I would say the one saving grace would be how, after the movie ended, some idiot in our audience tried to applaud this thing, and I was so worried that I was about to have to witness another ovation for one of these films. I mean, after Dark of the Moon, our audience applauded, which to this day astounds me (though to be fair, as much shit as I talked about that movie, after enduring what I did with The Last Knight, I owe that one a huge apology). But thankfully, on this occasion, no one else joined in, so at least there was that.

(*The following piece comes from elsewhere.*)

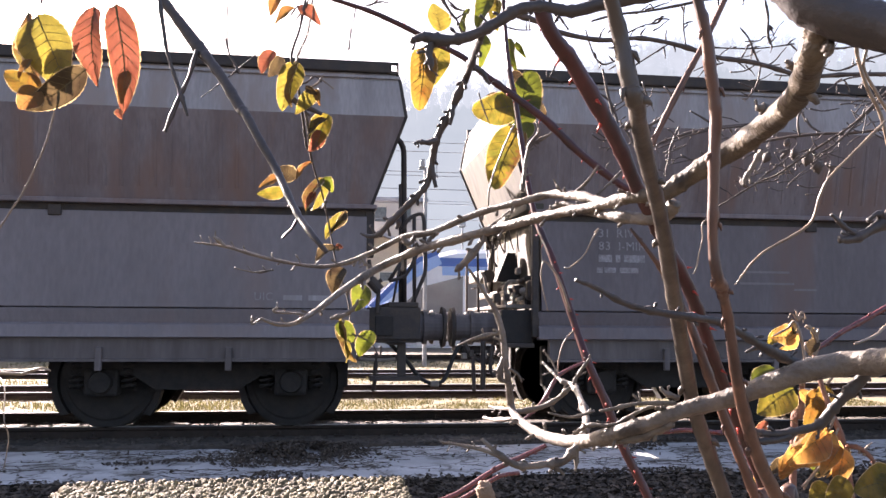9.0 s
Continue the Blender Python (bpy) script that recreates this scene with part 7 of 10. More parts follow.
limb("twig", FAR_TREE, TWIG, [(0.948, 1.875, 1.444, 0.0017), (0.972, 1.875, 1.456, 0.0015), (0.990, 1.875, 1.465, 0.0014), (1.009, 1.875, 1.474, 0.0009)], 0.2)
limb("twig", FAR_TREE, TWIG, [(0.956, 1.707, 1.396, 0.0012), (0.964, 1.707, 1.390, 0.0011), (0.970, 1.707, 1.386, 0.0010), (0.977, 1.707, 1.384, 0.0006)], 0.2)
limb("twig", FAR_TREE, TWIG, [(1.001, 1.869, 1.469, 0.0016), (1.014, 1.869, 1.489, 0.0015), (1.021, 1.869, 1.505, 0.0013), (1.024, 1.869, 1.523, 0.0008)], 0.2)
limb("twig", FAR_TREE, TWIG, [(1.017, 1.734, 1.342, 0.0018), (1.027, 1.734, 1.343, 0.0016), (1.034, 1.734, 1.343, 0.0014), (1.042, 1.734, 1.342, 0.0009)], 0.2)
limb("twig", FAR_TREE, TWIG, [(1.236, 2.160, 1.483, 0.0022), (1.264, 2.160, 1.504, 0.0020), (1.282, 2.160, 1.523, 0.0018), (1.297, 2.160, 1.545, 0.0011)], 0.2)
limb("twig", FAR_TREE, TWIG, [(0.990, 1.621, 1.406, 0.0016), (0.981, 1.621, 1.399, 0.0015), (0.974, 1.621, 1.394, 0.0013), (0.966, 1.621, 1.390, 0.0008)], 0.2)
limb("twig", FAR_TREE, TWIG, [(0.977, 1.638, 1.418, 0.0011), (0.958, 1.638, 1.411, 0.0010), (0.945, 1.638, 1.403, 0.0009), (0.934, 1.638, 1.393, 0.0005)], 0.2)
limb("twig", FAR_TREE, TWIG, [(1.177, 2.063, 1.506, 0.0017), (1.184, 2.063, 1.515, 0.0015), (1.189, 2.063, 1.523, 0.0013), (1.193, 2.063, 1.530, 0.0008)], 0.2)
limb("twig", FAR_TREE, TWIG, [(1.078, 1.800, 1.475, 0.0015), (1.090, 1.800, 1.482, 0.0014), (1.098, 1.800, 1.488, 0.0012), (1.106, 1.800, 1.495, 0.0008)], 0.2)
limb("twig", FAR_TREE, TWIG, [(1.040, 2.001, 1.440, 0.0016), (1.016, 2.001, 1.443, 0.0014), (0.997, 2.001, 1.446, 0.0012), (0.979, 2.001, 1.450, 0.0008)], 0.2)
limb("twig", FAR_TREE, TWIG, [(1.126, 2.204, 1.462, 0.0016), (1.146, 2.204, 1.468, 0.0014), (1.161, 2.204, 1.474, 0.0013), (1.175, 2.204, 1.479, 0.0008)], 0.2)
limb("twig", FAR_TREE, TWIG, [(0.953, 1.698, 1.350, 0.0017), (0.967, 1.698, 1.364, 0.0016), (0.977, 1.698, 1.375, 0.0014), (0.988, 1.698, 1.385, 0.0009)], 0.2)
limb("twig", FAR_TREE, TWIG, [(1.096, 2.023, 1.465, 0.0018), (1.124, 2.023, 1.461, 0.0016), (1.145, 2.023, 1.461, 0.0014), (1.167, 2.023, 1.463, 0.0009)], 0.2)
limb("twig", FAR_TREE, TWIG, [(1.152, 2.084, 1.439, 0.0023), (1.135, 2.084, 1.433, 0.0020), (1.122, 2.084, 1.431, 0.0018), (1.108, 2.084, 1.431, 0.0011)], 0.2)
limb("twig", FAR_TREE, TWIG, [(1.119, 2.022, 1.442, 0.0022), (1.138, 2.022, 1.445, 0.0019), (1.152, 2.022, 1.448, 0.0017), (1.165, 2.022, 1.453, 0.0011)], 0.2)
limb("twig", FAR_TREE, TWIG, [(1.118, 2.074, 1.414, 0.0015), (1.132, 2.074, 1.408, 0.0013), (1.144, 2.074, 1.406, 0.0012), (1.156, 2.074, 1.406, 0.0007)], 0.2)
limb("twig", FAR_TREE, TWIG, [(0.839, 1.607, 1.363, 0.0010), (0.852, 1.607, 1.385, 0.0009), (0.860, 1.607, 1.403, 0.0008), (0.866, 1.607, 1.421, 0.0005)], 0.2)
limb("twig", FAR_TREE, TWIG, [(0.878, 1.740, 1.382, 0.0017), (0.887, 1.740, 1.391, 0.0015), (0.892, 1.740, 1.399, 0.0013), (0.895, 1.740, 1.408, 0.0008)], 0.2)
limb("twig", FAR_TREE, TWIG, [(1.198, 2.275, 1.470, 0.0020), (1.232, 2.275, 1.478, 0.0018), (1.258, 2.275, 1.485, 0.0016), (1.283, 2.275, 1.491, 0.0010)], 0.2)
limb("twig", FAR_TREE, TWIG, [(1.188, 2.269, 1.491, 0.0016), (1.200, 2.269, 1.499, 0.0014), (1.210, 2.269, 1.503, 0.0013), (1.221, 2.269, 1.505, 0.0008)], 0.2)
limb("twig", FAR_TREE, TWIG, [(1.255, 2.275, 1.508, 0.0016), (1.231, 2.275, 1.494, 0.0014), (1.214, 2.275, 1.482, 0.0013), (1.198, 2.275, 1.469, 0.0008)], 0.2)
limb("twig", FAR_TREE, TWIG, [(0.924, 1.981, 1.406, 0.0018), (0.944, 1.981, 1.394, 0.0016), (0.959, 1.981, 1.384, 0.0014), (0.973, 1.981, 1.374, 0.0009)], 0.2)
limb("twig", FAR_TREE, TWIG, [(1.252, 2.269, 1.462, 0.0019), (1.283, 2.269, 1.465, 0.0017), (1.305, 2.269, 1.469, 0.0015), (1.328, 2.269, 1.476, 0.0010)], 0.2)
limb("twig", FAR_TREE, TWIG, [(1.061, 2.032, 1.418, 0.0015), (1.039, 2.032, 1.415, 0.0014), (1.022, 2.032, 1.416, 0.0012), (1.005, 2.032, 1.420, 0.0008)], 0.2)
limb("twig", FAR_TREE, TWIG, [(0.915, 1.830, 1.392, 0.0019), (0.941, 1.830, 1.397, 0.0017), (0.959, 1.830, 1.404, 0.0015), (0.977, 1.830, 1.414, 0.0009)], 0.2)
limb("twig", FAR_TREE, TWIG, [(1.606, 2.213, 1.671, 0.0022), (1.637, 2.213, 1.692, 0.0020), (1.658, 2.213, 1.712, 0.0017), (1.675, 2.213, 1.735, 0.0011)], 0.2)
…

As I was walking out, there was a scene during the credits which I guess was supposed to tease the next one. But I just could not give a shit less, I was too busy finally leaving the theater to care anymore. Hell, make another one, I don't care. But after this hot mess? Yeah, you bet your ass I'm tapping out on this series. At least so long as Michael Bay remains at the helm, I've officially seen as much as I desire to see out of this franchise. But usually after seeing a movie that's this bad, my reaction is to consider it to be one of, if not the worst movie of the year. After this movie had wrapped though, it was honestly the first time in my life where I had felt that I may very well have actually seen the worst movie I've ever sat through in my entire life. Like, I have seen my fair share of bad movies, but I didn't know they could get this bad, and I'm still in a state of disbelief as to what I had seen. If ever there existed a movie where watching it was apt to give the recipient a thousand yard stare, this is that movie.